Search the data for the word "None" and copy every line where it occurs.

^^^^^^^^^^^^^^^^

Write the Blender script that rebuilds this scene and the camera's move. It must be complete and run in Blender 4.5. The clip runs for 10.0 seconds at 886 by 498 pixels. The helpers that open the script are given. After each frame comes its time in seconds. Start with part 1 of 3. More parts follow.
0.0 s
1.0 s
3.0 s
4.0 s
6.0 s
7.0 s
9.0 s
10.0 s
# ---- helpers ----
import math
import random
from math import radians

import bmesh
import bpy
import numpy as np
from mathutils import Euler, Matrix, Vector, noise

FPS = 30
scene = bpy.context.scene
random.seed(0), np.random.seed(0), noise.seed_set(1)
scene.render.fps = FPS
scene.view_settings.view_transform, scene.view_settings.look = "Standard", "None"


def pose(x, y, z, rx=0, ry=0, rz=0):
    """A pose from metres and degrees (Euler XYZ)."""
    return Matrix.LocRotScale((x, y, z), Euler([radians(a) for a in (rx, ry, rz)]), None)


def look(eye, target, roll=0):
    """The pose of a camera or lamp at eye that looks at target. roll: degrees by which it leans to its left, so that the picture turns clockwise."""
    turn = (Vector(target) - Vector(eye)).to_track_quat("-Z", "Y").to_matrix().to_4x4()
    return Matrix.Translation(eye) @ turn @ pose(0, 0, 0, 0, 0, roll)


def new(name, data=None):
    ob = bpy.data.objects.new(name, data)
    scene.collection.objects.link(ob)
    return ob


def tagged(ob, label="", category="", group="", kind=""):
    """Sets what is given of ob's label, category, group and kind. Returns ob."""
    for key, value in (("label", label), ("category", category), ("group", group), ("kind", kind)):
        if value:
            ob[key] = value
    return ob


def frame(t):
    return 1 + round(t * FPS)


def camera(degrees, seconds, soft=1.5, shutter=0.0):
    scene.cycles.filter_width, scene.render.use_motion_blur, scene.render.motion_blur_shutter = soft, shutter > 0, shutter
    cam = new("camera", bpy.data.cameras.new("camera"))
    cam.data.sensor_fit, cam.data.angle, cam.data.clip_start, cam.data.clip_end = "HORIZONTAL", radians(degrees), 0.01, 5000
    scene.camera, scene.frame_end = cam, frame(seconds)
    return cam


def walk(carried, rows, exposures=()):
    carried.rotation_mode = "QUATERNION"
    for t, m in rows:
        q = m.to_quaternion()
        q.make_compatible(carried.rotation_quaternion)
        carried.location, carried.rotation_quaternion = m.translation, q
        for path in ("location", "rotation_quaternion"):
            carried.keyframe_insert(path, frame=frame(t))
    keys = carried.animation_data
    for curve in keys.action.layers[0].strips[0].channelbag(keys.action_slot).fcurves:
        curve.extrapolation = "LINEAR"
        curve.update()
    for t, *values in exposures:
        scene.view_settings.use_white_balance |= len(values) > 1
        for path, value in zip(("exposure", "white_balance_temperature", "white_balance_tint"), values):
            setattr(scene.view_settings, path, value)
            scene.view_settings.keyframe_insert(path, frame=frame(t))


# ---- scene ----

^^^^^^^^^^^^^^^^

• Written reply:
scene.view_settings.view_transform, scene.view_settings.look = "Standard", "None"
    return Matrix.LocRotScale((x, y, z), Euler([radians(a) for a in (rx, ry, rz)]), None)
def new(name, data=None):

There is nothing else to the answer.